__Written instruction__: Can you write out all the lines word for word, with no pictures?

— begin Data block —

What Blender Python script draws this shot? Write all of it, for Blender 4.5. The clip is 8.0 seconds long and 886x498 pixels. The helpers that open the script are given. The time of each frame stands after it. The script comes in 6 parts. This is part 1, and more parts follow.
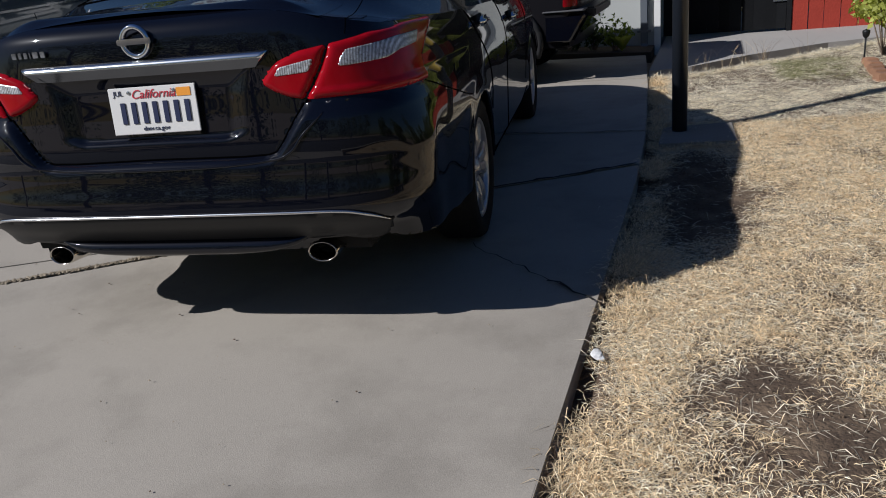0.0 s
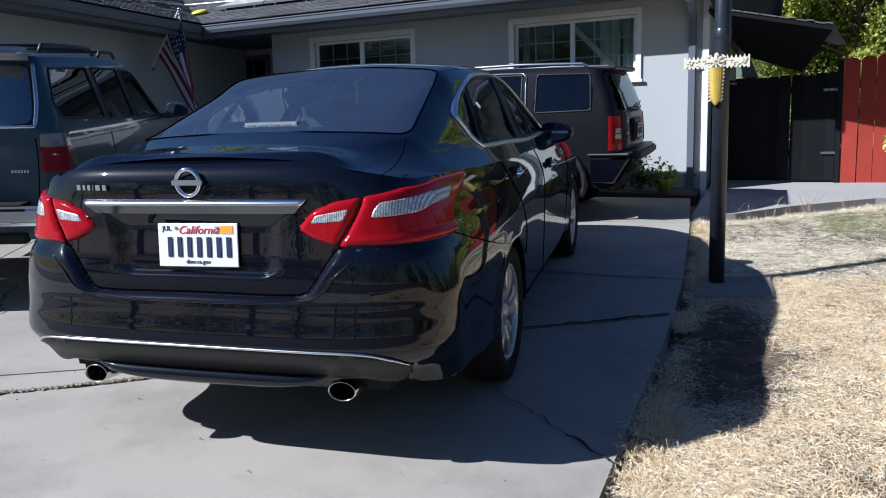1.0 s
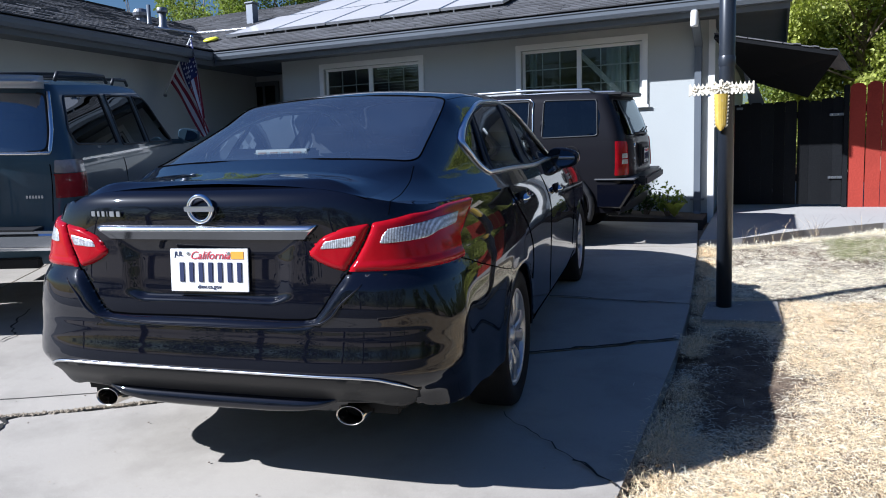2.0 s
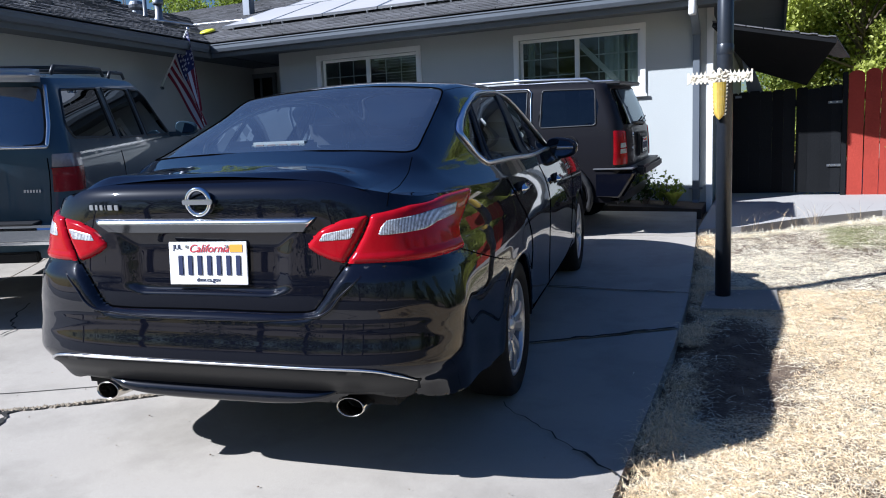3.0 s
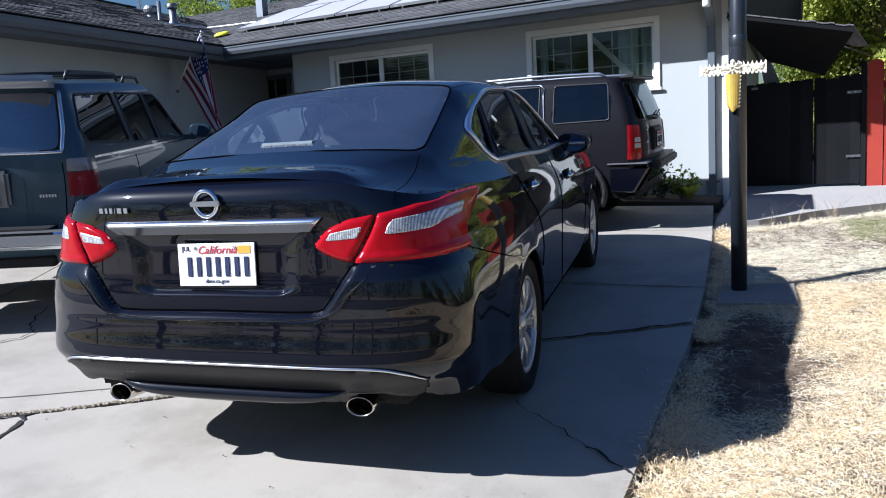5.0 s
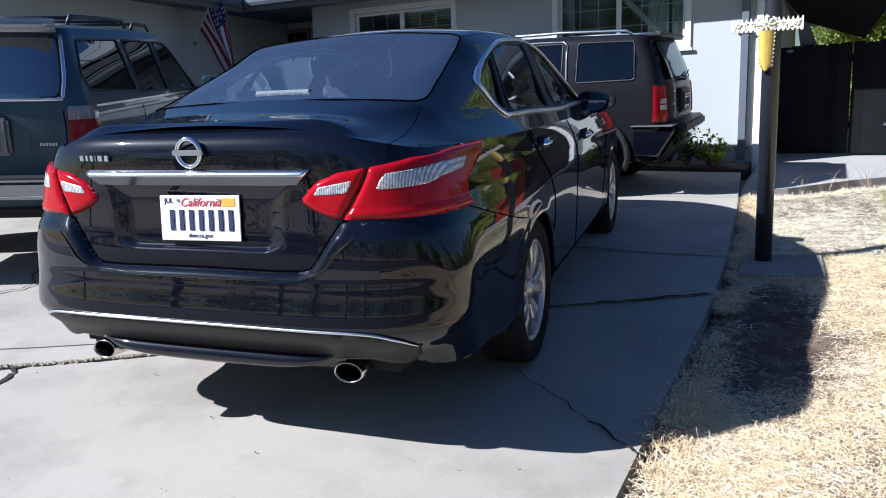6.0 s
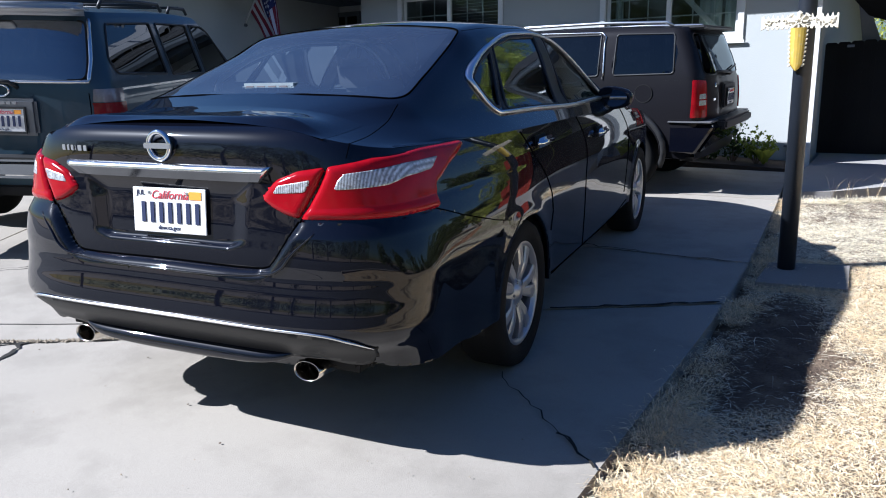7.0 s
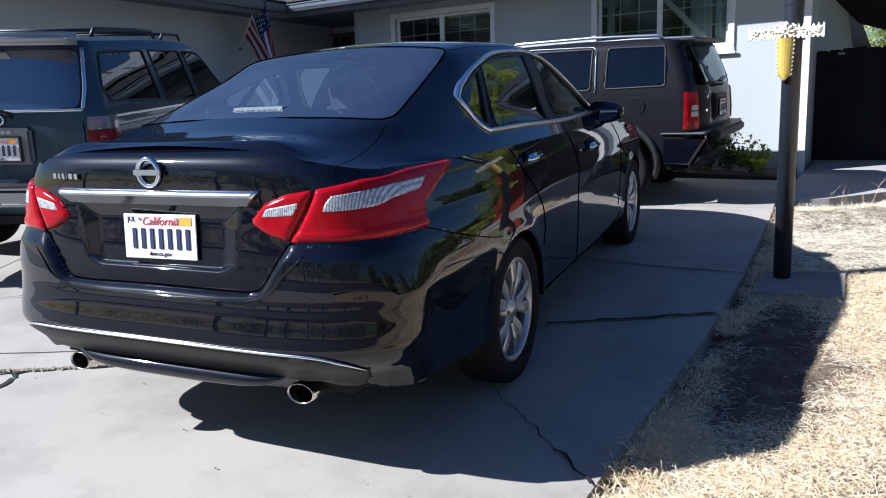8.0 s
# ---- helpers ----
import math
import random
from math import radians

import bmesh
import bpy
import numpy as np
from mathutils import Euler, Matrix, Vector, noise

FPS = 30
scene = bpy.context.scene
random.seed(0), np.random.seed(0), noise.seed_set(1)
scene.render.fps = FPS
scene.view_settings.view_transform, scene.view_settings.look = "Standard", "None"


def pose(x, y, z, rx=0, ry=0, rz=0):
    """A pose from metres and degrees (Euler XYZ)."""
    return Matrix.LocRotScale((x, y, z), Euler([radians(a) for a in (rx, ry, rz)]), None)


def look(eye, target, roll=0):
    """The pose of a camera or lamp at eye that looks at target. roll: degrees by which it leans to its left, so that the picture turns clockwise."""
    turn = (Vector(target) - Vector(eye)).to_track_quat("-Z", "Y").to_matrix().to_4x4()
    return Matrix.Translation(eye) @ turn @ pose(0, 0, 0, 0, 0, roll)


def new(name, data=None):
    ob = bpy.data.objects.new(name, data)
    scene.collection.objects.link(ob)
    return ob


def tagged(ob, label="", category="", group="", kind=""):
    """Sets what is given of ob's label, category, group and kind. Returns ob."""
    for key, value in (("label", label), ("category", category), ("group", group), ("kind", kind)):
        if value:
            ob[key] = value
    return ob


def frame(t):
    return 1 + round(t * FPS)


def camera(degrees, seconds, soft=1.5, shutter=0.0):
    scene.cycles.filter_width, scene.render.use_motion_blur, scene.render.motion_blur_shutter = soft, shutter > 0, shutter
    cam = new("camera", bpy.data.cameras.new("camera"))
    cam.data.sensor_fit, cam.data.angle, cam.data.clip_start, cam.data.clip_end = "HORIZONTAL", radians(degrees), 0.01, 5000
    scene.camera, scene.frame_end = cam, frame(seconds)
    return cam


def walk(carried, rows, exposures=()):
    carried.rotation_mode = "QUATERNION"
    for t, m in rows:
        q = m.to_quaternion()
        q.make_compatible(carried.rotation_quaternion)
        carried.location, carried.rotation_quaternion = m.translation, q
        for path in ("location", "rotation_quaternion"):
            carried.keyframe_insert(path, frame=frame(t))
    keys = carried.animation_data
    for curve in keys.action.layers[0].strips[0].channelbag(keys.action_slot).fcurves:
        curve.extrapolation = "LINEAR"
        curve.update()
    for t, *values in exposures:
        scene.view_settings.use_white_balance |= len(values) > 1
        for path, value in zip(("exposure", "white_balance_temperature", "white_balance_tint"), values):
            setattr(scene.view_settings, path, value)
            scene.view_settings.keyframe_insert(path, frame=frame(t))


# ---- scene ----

— end Data block —

__Answer to this problem__:
What Blender Python script draws this shot? Write all of it, for Blender 4.5. The clip is 8.0 seconds long and 886x498 pixels. The helpers that open the script are given. The time of each frame stands after it. The script comes in 6 parts. This is part 1, and more parts follow.
0.0 s
1.0 s
2.0 s
3.0 s
5.0 s
6.0 s
7.0 s
8.0 s
# ---- helpers ----
import math
import random
from math import radians

import bmesh
import bpy
import numpy as np
from mathutils import Euler, Matrix, Vector, noise

FPS = 30
scene = bpy.context.scene
random.seed(0), np.random.seed(0), noise.seed_set(1)
scene.render.fps = FPS
scene.view_settings.view_transform, scene.view_settings.look = "Standard", "None"


def pose(x, y, z, rx=0, ry=0, rz=0):
    """A pose from metres and degrees (Euler XYZ)."""
    return Matrix.LocRotScale((x, y, z), Euler([radians(a) for a in (rx, ry, rz)]), None)


def look(eye, target, roll=0):
    """The pose of a camera or lamp at eye that looks at target. roll: degrees by which it leans to its left, so that the picture turns clockwise."""
    turn = (Vector(target) - Vector(eye)).to_track_quat("-Z", "Y").to_matrix().to_4x4()
    return Matrix.Translation(eye) @ turn @ pose(0, 0, 0, 0, 0, roll)


def new(name, data=None):
    ob = bpy.data.objects.new(name, data)
    scene.collection.objects.link(ob)
    return ob


def tagged(ob, label="", category="", group="", kind=""):
    """Sets what is given of ob's label, category, group and kind. Returns ob."""
    for key, value in (("label", label), ("category", category), ("group", group), ("kind", kind)):
        if value:
            ob[key] = value
    return ob


def frame(t):
    return 1 + round(t * FPS)


def camera(degrees, seconds, soft=1.5, shutter=0.0):
    scene.cycles.filter_width, scene.render.use_motion_blur, scene.render.motion_blur_shutter = soft, shutter > 0, shutter
    cam = new("camera", bpy.data.cameras.new("camera"))
    cam.data.sensor_fit, cam.data.angle, cam.data.clip_start, cam.data.clip_end = "HORIZONTAL", radians(degrees), 0.01, 5000
    scene.camera, scene.frame_end = cam, frame(seconds)
    return cam


def walk(carried, rows, exposures=()):
    carried.rotation_mode = "QUATERNION"
    for t, m in rows:
        q = m.to_quaternion()
        q.make_compatible(carried.rotation_quaternion)
        carried.location, carried.rotation_quaternion = m.translation, q
        for path in ("location", "rotation_quaternion"):
            carried.keyframe_insert(path, frame=frame(t))
    keys = carried.animation_data
    for curve in keys.action.layers[0].strips[0].channelbag(keys.action_slot).fcurves:
        curve.extrapolation = "LINEAR"
        curve.update()
    for t, *values in exposures:
        scene.view_settings.use_white_balance |= len(values) > 1
        for path, value in zip(("exposure", "white_balance_temperature", "white_balance_tint"), values):
            setattr(scene.view_settings, path, value)
            scene.view_settings.keyframe_insert(path, frame=frame(t))


# ---- scene ----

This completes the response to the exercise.